In trying to speed up .*, I was wondering if much progress had been made at making v?Mul accessible (maybe as part of MKL.jl). Mostly just wondering if it is worth upgrading to 1.7 to make the install work. Currently the fastest .* that I can see is just to do:

function vMul_test!(A,B,C)
n = length(A)
@simd for i = 1 : n
@inbounds A[i] = B[i] * C[i]
end
end

Have you tried ccalling into MKL and benchmarked the performance of the MKL functions? I’d be curious.

I would assume that the MKL variants are multithreaded. So you should probably also use threads in your Julia implementation. Unfortunately, we don’t have multithreaded broadcasting (yet). Maybe there exist implementations in packages?

You can access MKL’s v?Mul via IntelVectorMath.jl
Previous bench shows that the performance of v?Mul is equivalent to Base or slower. So the offical release didn’t add related routines.
You can add

Thanks for pointing out how to add the v?Mul to IntelVectorMath.jl (which is a really nice package!) and providing context as to why it was not added to the official release. I will check out some of the other multithreading suggestions above for an attempt at a speed up.

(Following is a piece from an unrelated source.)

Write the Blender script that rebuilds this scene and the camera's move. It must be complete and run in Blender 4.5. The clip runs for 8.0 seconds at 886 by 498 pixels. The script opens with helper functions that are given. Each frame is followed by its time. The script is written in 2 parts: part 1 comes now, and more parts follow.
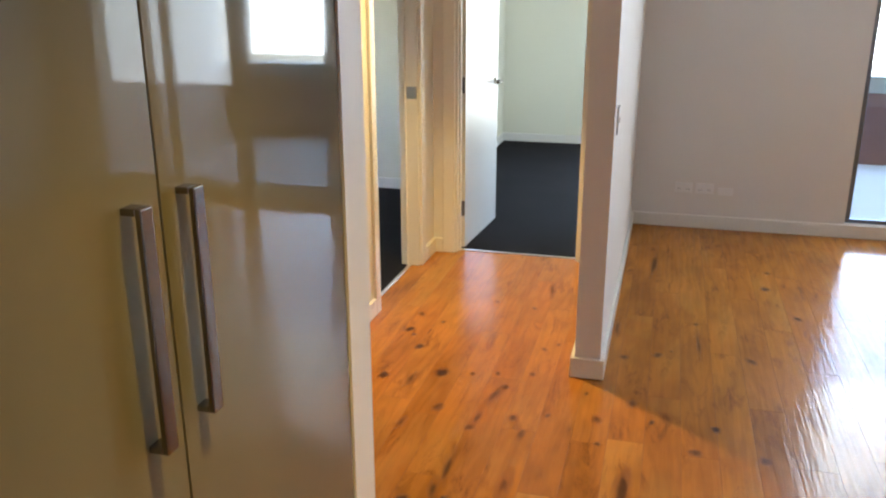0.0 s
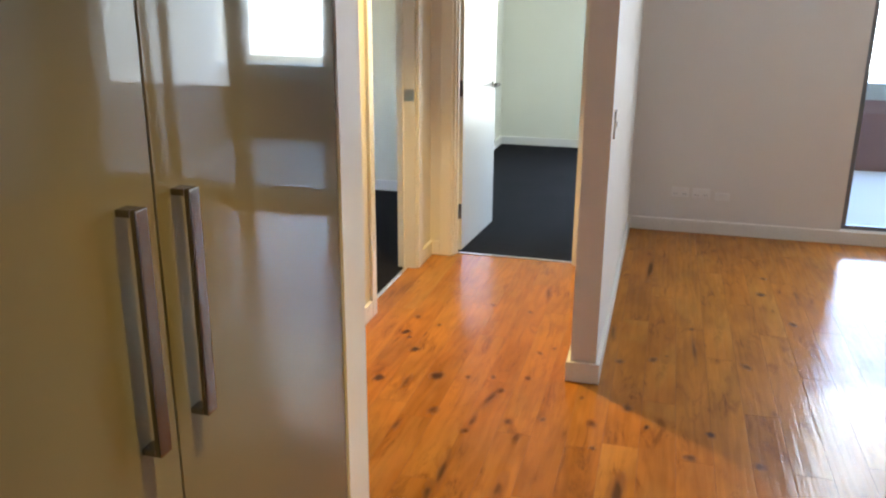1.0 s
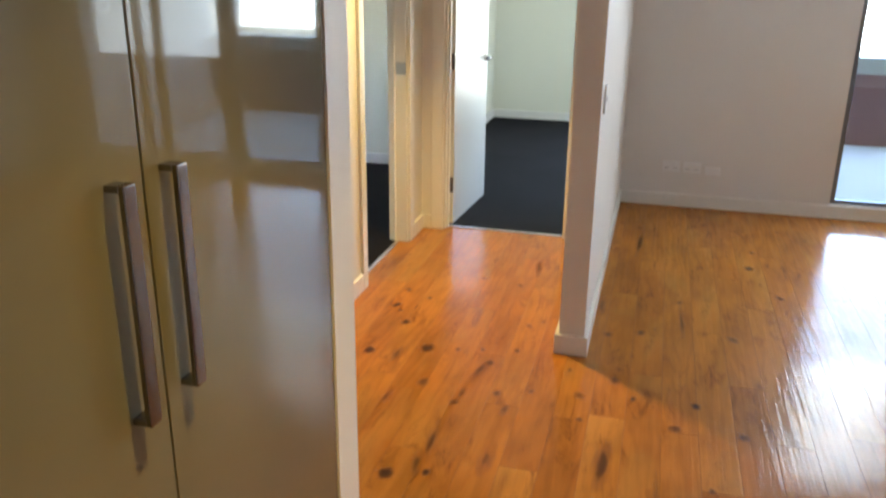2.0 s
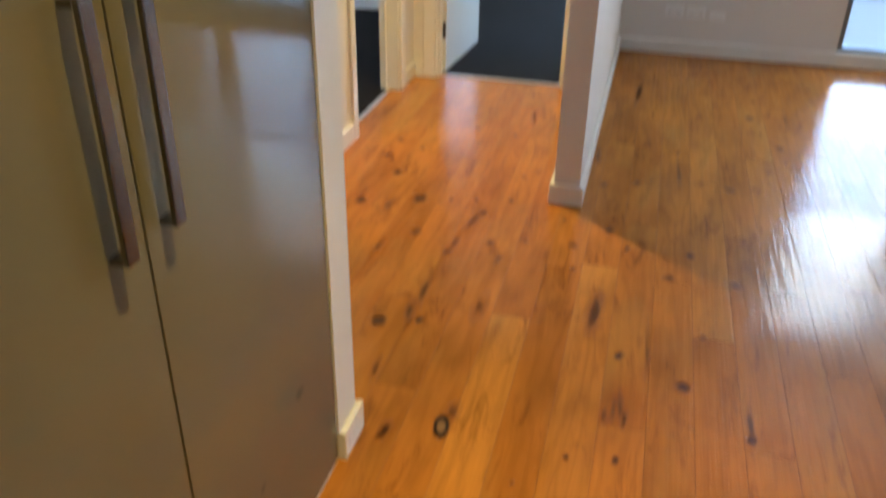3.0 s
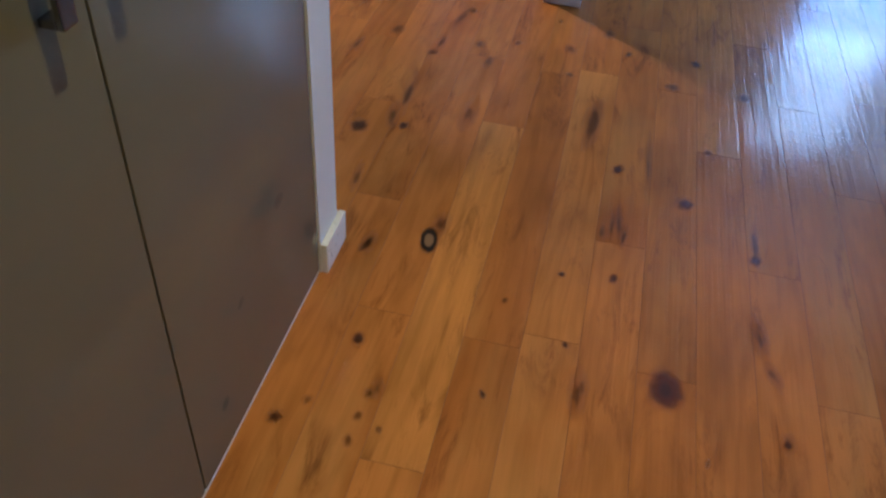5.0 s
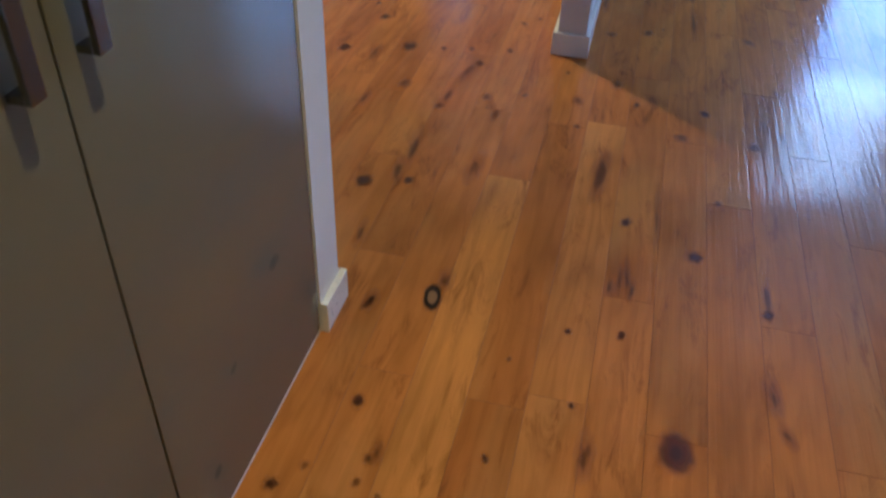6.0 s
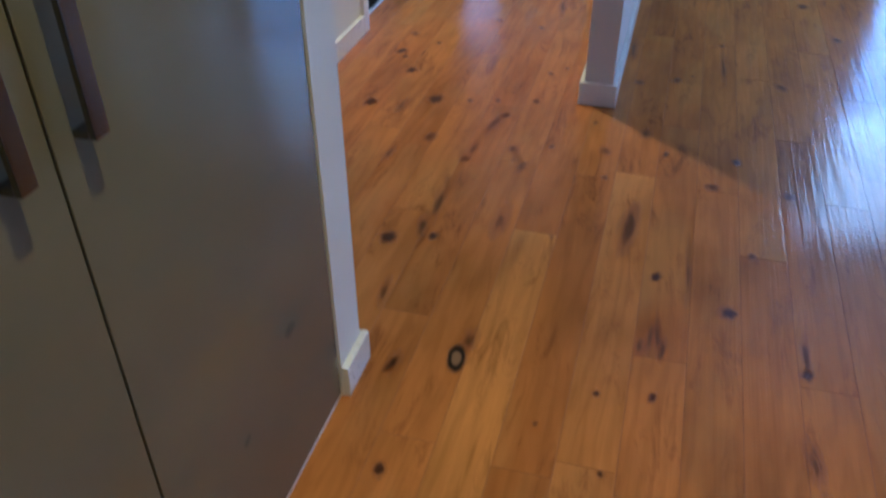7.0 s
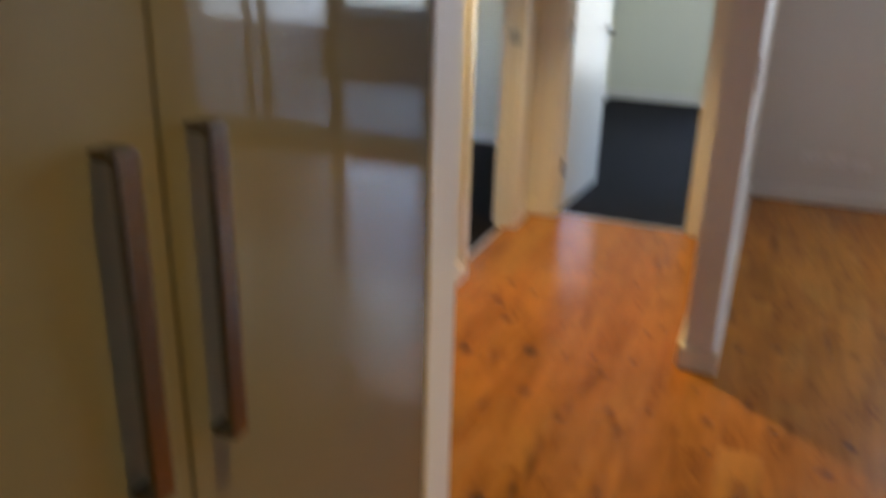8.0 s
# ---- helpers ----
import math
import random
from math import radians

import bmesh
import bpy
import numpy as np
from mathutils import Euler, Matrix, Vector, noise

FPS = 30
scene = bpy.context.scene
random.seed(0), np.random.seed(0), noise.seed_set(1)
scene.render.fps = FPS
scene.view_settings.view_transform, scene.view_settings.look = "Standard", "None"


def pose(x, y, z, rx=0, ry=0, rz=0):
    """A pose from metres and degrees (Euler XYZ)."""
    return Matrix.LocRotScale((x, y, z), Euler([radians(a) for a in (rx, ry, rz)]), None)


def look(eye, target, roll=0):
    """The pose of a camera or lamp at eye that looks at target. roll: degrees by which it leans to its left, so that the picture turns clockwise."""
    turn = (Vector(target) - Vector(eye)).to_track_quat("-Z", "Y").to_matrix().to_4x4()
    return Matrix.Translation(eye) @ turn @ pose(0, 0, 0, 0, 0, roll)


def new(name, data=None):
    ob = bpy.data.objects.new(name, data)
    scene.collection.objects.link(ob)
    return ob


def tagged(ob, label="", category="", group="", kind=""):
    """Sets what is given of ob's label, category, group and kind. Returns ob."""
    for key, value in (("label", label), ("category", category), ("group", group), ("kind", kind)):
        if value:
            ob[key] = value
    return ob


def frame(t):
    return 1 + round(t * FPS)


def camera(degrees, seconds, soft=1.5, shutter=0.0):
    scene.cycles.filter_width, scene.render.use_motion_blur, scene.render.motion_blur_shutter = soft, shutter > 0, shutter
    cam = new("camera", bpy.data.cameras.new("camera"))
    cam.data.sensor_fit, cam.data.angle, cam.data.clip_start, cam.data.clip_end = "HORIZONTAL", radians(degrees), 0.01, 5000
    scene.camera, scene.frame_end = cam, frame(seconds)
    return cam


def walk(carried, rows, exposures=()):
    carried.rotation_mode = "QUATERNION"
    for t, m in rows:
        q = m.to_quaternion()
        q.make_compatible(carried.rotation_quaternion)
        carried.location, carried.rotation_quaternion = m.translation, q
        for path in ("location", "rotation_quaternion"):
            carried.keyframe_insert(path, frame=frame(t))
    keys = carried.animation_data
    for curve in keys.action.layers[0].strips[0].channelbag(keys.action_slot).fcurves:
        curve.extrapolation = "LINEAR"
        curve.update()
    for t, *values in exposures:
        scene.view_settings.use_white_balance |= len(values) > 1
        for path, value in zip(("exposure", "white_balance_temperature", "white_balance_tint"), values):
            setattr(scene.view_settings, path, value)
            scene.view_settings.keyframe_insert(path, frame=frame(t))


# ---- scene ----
cam = camera(56.6, 8.0, soft=2.2, shutter=0.9)
PATH = [
    (0, (0.180, -3.341, 1.632), (-0.322, -1.502, 1.030), -0.11),
    (0.5, (0.182, -3.341, 1.634), (-0.318, -1.501, 1.033), 0.17),
    (1, (0.181, -3.339, 1.633), (-0.314, -1.495, 1.037), 0.41),
    (1.2, (0.183, -3.344, 1.639), (-0.307, -1.499, 1.043), 0.72),
    (2.3, (0.202, -3.356, 1.644), (-0.256, -1.549, 0.918), 0.80),
    (2.5, (0.189, -3.329, 1.625), (-0.254, -1.545, 0.837), 1.22),
    (3, (0.182, -3.296, 1.584), (-0.234, -1.600, 0.608), 1.03),
    (3.5, (0.149, -3.257, 1.528), (-0.203, -1.679, 0.351), 1.57),
    (4, (0.114, -3.223, 1.495), (-0.168, -1.758, 0.163), 3.09),
    (4.2, (0.101, -3.217, 1.463), (-0.157, -1.767, 0.110), 4.40),
    (5.3, (0.082, -3.133, 1.441), (-0.183, -1.656, 0.120), 4.57),
    (5.5, (0.080, -3.124, 1.453), (-0.192, -1.637, 0.143), 4.44),
    (6, (0.117, -3.099, 1.445), (-0.214, -1.577, 0.190), 2.63),
    (6.5, (0.157, -3.066, 1.447), (-0.247, -1.523, 0.241), 0.43),
    (7, (0.138, -3.031, 1.458), (-0.298, -1.474, 0.281), -0.14),
    (7.5, (0.081, -2.990, 1.499), (-0.385, -1.357, 0.442), 0.09),
    (7.7, (0.063, -2.974, 1.516), (-0.470, -1.298, 0.564), 0.59),
    (7.9, (0.044, -2.983, 1.538), (-0.581, -1.255, 0.750), 2.08),
    (8, (0.043, -2.990, 1.541), (-0.645, -1.251, 0.833), 1.47),
]
walk(cam, [(t, look(eye, target, roll)) for t, eye, target, roll in PATH],
     exposures=[(0, 4.74, 6650, 17), (2.5, 4.7, 6650, 14), (3.0, 4.6, 6250, 14), (3.5, 4.26, 4500, 14), (4.0, 3.92, 4120, 14), (5.5, 3.95, 4620, 20), (7.0, 3.95, 4260, 17), (7.5, 4.07, 5500, 16), (8, 4.1, 6500, 20)])

# ---- light ----
world = bpy.data.worlds.new("sky")
scene.world = world
world.use_nodes = True
wn, wl = world.node_tree.nodes, world.node_tree.links
sky = wn.new("ShaderNodeTexSky")
sky.sky_type = "NISHITA"
sky.sun_disc = False
sky.sun_elevation, sky.sun_rotation = radians(48), radians(200)
sky.air_density, sky.dust_density, sky.ozone_density = 1.2, 1.0, 1.3
wn["Background"].inputs["Strength"].default_value = 0.15
wl.new(sky.outputs["Color"], wn["Background"].inputs["Color"])
sun = new("sun", bpy.data.lights.new("sun", "SUN"))
sun.data.energy, sun.data.angle, sun.data.color = 2.0, radians(0.6), (1.0, 0.95, 0.87)
sun.matrix_world = look((-4, -9, 14), (0, 2, 0))

WARM = (1.0, 0.7, 0.29)


def spot(name, x, y, z, watts, cone, soft_edge):
    lamp = new(name, bpy.data.lights.new(name, "SPOT"))
    lamp.data.energy, lamp.data.spot_size, lamp.data.spot_blend = watts, radians(cone), soft_edge
    lamp.data.color, lamp.data.shadow_soft_size = WARM, 0.03
    lamp.location = (x, y, z)
    return lamp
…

For context timings on my machine with some of the easiest multithreading solutions.

using Einsum, BenchmarkTools, LoopVectorization
A = rand(1000,1000)
B = rand(1000,1000)
C = rand(1000,1000);
function f1!(A,B,C)
@einsum A[i,j] = B[i,j] * C[i,j]
end
function f2!(A,B,C)
n = length(A)
@simd for i = 1 : n
@inbounds A[i] = B[i] * C[i]
end
end
function f3!(A,B,C)
n = length(A)
@avxt for i = 1 : n
@inbounds A[i] = B[i] * C[i]
end
end
function f4!(A,B,C)
@vielsum A[i,j] = B[i,j] * C[i,j]
end

On a single thread I find ~ 1 ms from all of the methods with f2! being optimal (since it has no overhead asking about if there are more threads. When using 2 threads, f3! seems optimal, timings below.

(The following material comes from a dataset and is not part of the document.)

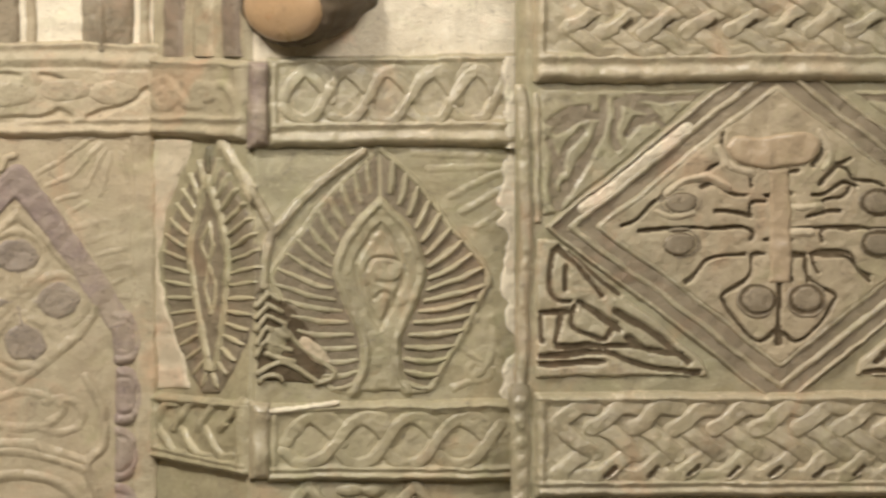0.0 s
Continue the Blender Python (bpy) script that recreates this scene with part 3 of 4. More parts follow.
for pil, pan, mat, group in ((right_pilaster, RIGHT_FRONT, OLIVE, rays), (left_pilaster, LEFT_FRONT, DUN, [[(90, 300 + 40 * k), (130 + 10 * (k % 2), 292 + 42 * k)] for k in range(7)] + [[(210, 235), (290, 228)], [(180, 278), (225, 272)]])):
    for q in group:
        xs, ys = [p[0] for p in q], [p[1] for p in q]
        relief("ray", pil, mat, pan, (min(xs) - 16, min(ys) - 16, max(xs) + 16, max(ys) + 16), lambda x, y: soft_strokes(x, y, [q], 8, 2.8), 2.6, wear=0.6, floor=-3)
relief("whitewash", right_pilaster, CREAM, RIGHT_FRONT, (840, 240, 935, 720), lambda x, y: raised(893 - x + 40 * (grainy(x, y, 60, 3) - 0.5) + 20 * (grainy(x, y, 20, 5) - 0.5), 2.4, 3), 3, "streaks of pale whitewash", wear=0.1)


# ---- beams and bands, each a moulded block with carving ----
def band_block(name, parent, pan, material, x0, x1, prof, lines, w, h, split=False, step=3.0, proud=30, label="", edge=12, open_left=False, open_right=False, cuts=(), cut_w=6.0, cut_d=6.0, bed_shade=None):
    """A projecting horizontal block. prof: y of its top, of the sunk field's top and foot, and of its foot, at both ends."""
    (t0, a0, b0, f0), (t1, a1, b1, f1) = prof
    proud *= 0.68

    def height(x, y):
        u = (x - x0) / (x1 - x0)
        t, a, b, f = t0 + (t1 - t0) * u, a0 + (a1 - a0) * u, b0 + (b1 - b0) * u, f0 + (f1 - f0) * u
        body = raised(np.maximum(np.maximum(t - y, y - f), np.maximum(-99 if open_left else x0 - x, -99 if open_right else x - x1)), proud, edge)
        field = np.clip(np.minimum(np.minimum(y - a, b - y), np.minimum(99 if open_left else x - x0 - 14, 99 if open_right else x1 - 14 - x)) / 5, 0, 1) * (h > 0)
        lip = 3 * np.cos((y - t) / np.maximum(a - t, 1) * 9.4) * (y < a) + 3 * np.cos((y - b) / np.maximum(f - b, 1) * 9.4) * (y > b)
        carved = np.maximum(strokes(x, y, [] if split else lines, w, h), 0)
        return np.where(body > 2, body + lip * (body > 0.6 * proud) + field * 1.1 * (carved - h), body)
    for q in lines if split else ():
        xs, ys = [p[0] for p in q], [p[1] for p in q]
        if x0 < (xs[0] + xs[-1]) / 2 < x1:
            relief("strand", parent, material, pan, (min(xs) - w - 10, min(ys) - w - 10, max(xs) + w + 10, max(ys) + w + 10),
                   lambda x, y: woven(x, y, q, w, h), 2.3, wear=0.25, base=proud - 1.1 * h, cuts=nick(q, w), cut_w=5.5, cut_d=h + 2, bed_shade=SHADE)
    return relief(name, parent, material, pan, (x0 - 9, min(t0, t1) - 15, x1 + 9, max(f0, f1) + 15), height, step, label, wear=0.12, floor=-30, deep=1.0, cuts=cuts, cut_w=cut_w, cut_d=cut_d, bed_shade=bed_shade)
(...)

Whoops, I was looking at old docs, but using a current version (v0.12.66), It appears both are still available, but thanks for the comment. I will switch to @tturbo.

And, I guess I don’t have a good enough intuition to know whether or not to expect the MKL solution would be faster which is why I wanted to just do the experiment.